EXERCISE DIRECTIONS –
Reproduce the lines from the one bearing "carried.keyframe_insert(path, frame=frame(t))" through the one bearing "scene.view_settings.keyframe_insert(path, frame=frame(t))", inclusive. Copy them exactly; include no other line.

_ _ _ _ _ _ _

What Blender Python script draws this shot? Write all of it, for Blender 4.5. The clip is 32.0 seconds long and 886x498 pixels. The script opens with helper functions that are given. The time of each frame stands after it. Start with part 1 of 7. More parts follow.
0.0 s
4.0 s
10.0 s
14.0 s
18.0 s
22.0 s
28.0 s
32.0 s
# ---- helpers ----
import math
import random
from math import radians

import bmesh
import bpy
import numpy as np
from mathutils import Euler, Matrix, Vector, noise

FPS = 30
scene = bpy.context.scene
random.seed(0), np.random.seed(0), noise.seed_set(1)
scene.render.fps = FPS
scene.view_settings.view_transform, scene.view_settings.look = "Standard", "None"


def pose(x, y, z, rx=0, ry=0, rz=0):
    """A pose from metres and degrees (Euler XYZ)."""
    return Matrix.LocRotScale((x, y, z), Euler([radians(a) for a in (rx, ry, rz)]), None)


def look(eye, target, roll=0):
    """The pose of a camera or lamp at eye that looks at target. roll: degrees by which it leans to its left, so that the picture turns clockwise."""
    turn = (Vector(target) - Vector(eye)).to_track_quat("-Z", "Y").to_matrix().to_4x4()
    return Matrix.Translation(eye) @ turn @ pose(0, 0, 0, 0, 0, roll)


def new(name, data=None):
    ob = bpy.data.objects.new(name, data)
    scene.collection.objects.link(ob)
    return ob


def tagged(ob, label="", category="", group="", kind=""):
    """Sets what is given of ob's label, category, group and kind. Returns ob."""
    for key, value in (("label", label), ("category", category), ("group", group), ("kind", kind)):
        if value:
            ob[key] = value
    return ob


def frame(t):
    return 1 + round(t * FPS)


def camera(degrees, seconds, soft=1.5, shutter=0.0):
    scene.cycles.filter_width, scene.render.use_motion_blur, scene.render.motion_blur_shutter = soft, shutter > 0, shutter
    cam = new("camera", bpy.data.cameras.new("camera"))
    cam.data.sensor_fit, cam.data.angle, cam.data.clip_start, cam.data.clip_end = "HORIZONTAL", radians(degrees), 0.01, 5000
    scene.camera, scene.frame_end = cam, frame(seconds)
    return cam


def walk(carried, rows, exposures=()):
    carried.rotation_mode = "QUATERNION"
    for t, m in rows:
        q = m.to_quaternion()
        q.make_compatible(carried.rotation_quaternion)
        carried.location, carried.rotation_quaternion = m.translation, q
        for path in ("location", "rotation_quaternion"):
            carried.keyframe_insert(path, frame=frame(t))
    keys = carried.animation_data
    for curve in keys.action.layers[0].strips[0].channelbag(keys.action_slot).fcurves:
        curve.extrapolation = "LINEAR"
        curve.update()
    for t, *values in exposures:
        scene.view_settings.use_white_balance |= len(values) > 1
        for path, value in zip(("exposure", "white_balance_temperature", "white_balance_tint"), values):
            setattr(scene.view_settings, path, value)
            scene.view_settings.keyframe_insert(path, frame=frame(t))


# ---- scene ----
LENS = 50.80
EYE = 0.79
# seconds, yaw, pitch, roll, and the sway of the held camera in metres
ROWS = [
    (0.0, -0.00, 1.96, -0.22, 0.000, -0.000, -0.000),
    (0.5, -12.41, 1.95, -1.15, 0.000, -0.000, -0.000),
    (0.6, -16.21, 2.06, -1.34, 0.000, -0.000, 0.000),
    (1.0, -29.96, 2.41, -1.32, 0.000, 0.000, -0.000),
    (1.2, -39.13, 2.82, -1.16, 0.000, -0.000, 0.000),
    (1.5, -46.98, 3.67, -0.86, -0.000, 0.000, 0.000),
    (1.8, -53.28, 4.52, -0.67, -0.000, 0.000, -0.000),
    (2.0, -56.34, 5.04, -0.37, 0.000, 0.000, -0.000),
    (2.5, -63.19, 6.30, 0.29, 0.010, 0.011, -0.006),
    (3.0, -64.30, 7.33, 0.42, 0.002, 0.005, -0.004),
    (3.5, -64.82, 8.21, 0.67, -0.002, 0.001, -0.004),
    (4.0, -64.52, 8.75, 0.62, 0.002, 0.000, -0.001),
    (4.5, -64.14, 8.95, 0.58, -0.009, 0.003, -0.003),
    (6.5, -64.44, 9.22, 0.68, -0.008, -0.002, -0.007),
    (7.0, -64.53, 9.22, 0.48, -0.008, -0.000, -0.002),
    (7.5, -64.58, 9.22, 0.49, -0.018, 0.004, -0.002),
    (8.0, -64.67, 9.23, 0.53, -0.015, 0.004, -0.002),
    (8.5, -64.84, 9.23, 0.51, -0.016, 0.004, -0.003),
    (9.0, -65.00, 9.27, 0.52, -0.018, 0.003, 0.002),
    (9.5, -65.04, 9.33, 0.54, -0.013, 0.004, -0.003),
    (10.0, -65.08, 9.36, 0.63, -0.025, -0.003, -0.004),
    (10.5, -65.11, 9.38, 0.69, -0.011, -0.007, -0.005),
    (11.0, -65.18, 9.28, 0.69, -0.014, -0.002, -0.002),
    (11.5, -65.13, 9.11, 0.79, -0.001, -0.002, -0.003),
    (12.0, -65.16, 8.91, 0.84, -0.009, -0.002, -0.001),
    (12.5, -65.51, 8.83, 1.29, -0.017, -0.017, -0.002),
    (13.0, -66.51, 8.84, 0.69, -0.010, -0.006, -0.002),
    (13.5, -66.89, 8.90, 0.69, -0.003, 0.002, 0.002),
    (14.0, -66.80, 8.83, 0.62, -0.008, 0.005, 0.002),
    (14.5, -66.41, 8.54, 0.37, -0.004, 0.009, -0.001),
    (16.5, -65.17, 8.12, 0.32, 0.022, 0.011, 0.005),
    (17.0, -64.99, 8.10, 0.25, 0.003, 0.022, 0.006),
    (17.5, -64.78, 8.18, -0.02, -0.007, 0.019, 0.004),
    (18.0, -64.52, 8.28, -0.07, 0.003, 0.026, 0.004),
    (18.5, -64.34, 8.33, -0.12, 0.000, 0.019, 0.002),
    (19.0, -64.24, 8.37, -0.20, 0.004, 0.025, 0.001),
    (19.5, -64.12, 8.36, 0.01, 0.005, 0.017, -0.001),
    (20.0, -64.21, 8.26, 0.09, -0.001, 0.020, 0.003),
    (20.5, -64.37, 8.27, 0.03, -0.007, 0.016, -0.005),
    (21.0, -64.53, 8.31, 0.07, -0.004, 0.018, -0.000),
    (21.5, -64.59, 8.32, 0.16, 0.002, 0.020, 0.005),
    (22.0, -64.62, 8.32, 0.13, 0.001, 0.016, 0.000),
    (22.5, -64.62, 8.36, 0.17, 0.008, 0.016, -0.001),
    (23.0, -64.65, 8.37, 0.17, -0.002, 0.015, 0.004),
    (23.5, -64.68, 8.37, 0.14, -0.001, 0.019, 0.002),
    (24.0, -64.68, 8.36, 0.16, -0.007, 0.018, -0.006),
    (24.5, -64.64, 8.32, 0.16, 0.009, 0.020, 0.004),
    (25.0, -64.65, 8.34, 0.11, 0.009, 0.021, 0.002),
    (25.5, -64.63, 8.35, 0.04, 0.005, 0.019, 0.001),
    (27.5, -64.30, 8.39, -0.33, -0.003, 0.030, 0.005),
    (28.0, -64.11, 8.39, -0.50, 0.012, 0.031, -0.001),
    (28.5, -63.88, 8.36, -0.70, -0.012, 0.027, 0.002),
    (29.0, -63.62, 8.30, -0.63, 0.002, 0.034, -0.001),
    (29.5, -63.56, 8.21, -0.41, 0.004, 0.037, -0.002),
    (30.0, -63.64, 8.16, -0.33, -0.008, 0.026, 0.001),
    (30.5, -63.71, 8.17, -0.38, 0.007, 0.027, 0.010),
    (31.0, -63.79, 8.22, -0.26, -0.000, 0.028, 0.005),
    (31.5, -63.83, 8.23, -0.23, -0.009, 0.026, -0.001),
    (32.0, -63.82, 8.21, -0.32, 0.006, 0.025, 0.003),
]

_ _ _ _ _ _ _

CORRECT ANSWER –
            carried.keyframe_insert(path, frame=frame(t))
    keys = carried.animation_data
    for curve in keys.action.layers[0].strips[0].channelbag(keys.action_slot).fcurves:
        curve.extrapolation = "LINEAR"
        curve.update()
    for t, *values in exposures:
        scene.view_settings.use_white_balance |= len(values) > 1
        for path, value in zip(("exposure", "white_balance_temperature", "white_balance_tint"), values):
            setattr(scene.view_settings, path, value)
            scene.view_settings.keyframe_insert(path, frame=frame(t))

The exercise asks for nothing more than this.